Thursday, August 26, 2010
I feel like I have been off the Blog for weeks. I have been busy working, shooting, and also editing pictures from Iceland. I hope to have a gallery up sometime soon. In the meantime, I wanted to post the above panorama and tell a little of the technical story behind the shot. For starters the stitched shot is 123 megapixels. The original tiff file is almost 800 megabytes. A couple years ago I purchased a used 28mm Perspective Control Lens. This is a manual lens, no auto anything. Nikon does not make this lens anymore and I was lucky enough to get a good deal on a used one. For shooting panoramas, a few things during the capture will lead to better results during stitching. I used a Pano Head and Nodal Plate from Really Right Stuff. I know some of the software programs are really good at stitching, but using this setup is worth the time and effort. The 28 PC lens allows you to adjust your perspective either up or down without moving the camera. If you level your camera when shooting panoramas you will often have a level horizon right through the middle of your shot. By adjusting the vertical perspective of the lens you have more latitude to compose your shot.
In the shot above I added another step. I adjusted the perspective down so I could see the bottom of the canyon, no sky was visible. I took the shot and then rotated the barrel of the lens 180 degrees and then took a shot that was mostly sky; moved the pano head about 15 degrees and repeated the process until I had covered the canyon end to end. This was my first attempt to create a double layer panorama. Usually I shoot my panos with the camera mounted vertically and then combine 8 or 9 shots to create the pano. In the scene above I was not able to capture the vertical range I was looking for without this technique.
The picture was taken on our second day in the field.

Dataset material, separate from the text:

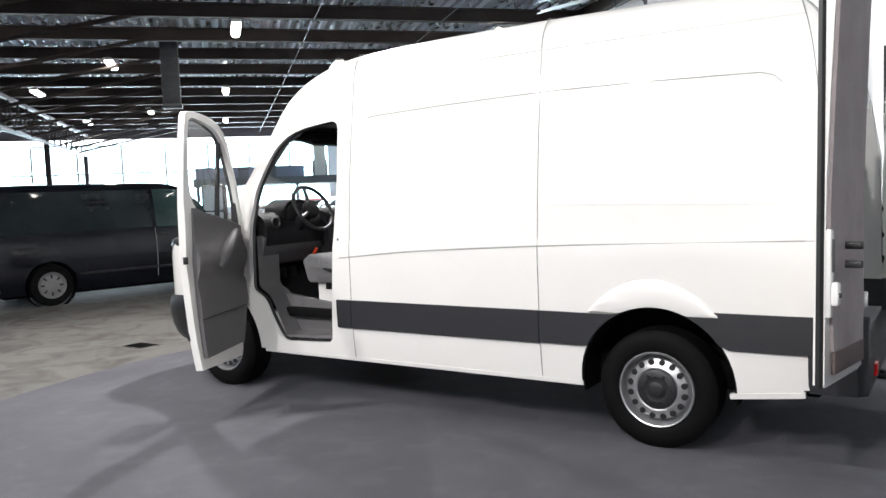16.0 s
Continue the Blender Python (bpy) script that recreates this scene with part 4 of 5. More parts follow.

We were traveling through an area known as the highlands in the southern part of the island. The picture below was taken a couple hours after the shot above. The terrain seemed to change around every corner. It was a magnificent day!!
Monday, August 9, 2010
Truthfully I have never gotten that excited about horses, that is until now. During my trip to Iceland I was able to photograph these magnificent animals several times. In doing so I wondered why the attraction. I suspect it comes down to two things, their long manes often cover their eyes and when they run they seem to hold their heads with pride. In the photo above, we had just pulled into a camping area for lunch and someone noticed a herd of horses running by. I grabbed my camera and started shooting. I had no time to consider shutter speed or any other camera settings. It turned out that their faces were a bit on the soft side, so Tony suggested I apply a texture layer for a different type of effect. I think the resulting image works quite well.
I’m still going through the ton of images from Iceland I hope to have a gallery up in a couple weeks.
Wednesday, August 4, 2010
I just returned home from an incredible trip to Iceland with Tony Sweet and Focus on Nature. It is going to take some time to process all the images and get a detailed blog posting up in regard to the trip. Suffice to say that the trip exceeded my wildest expectations! This was shot on our first day in the field. We had just finished shooting the water behind the Blue Lagoon Spa and there were red pipes everywhere. I learned one rule a long time ago, if it’s red, shoot it!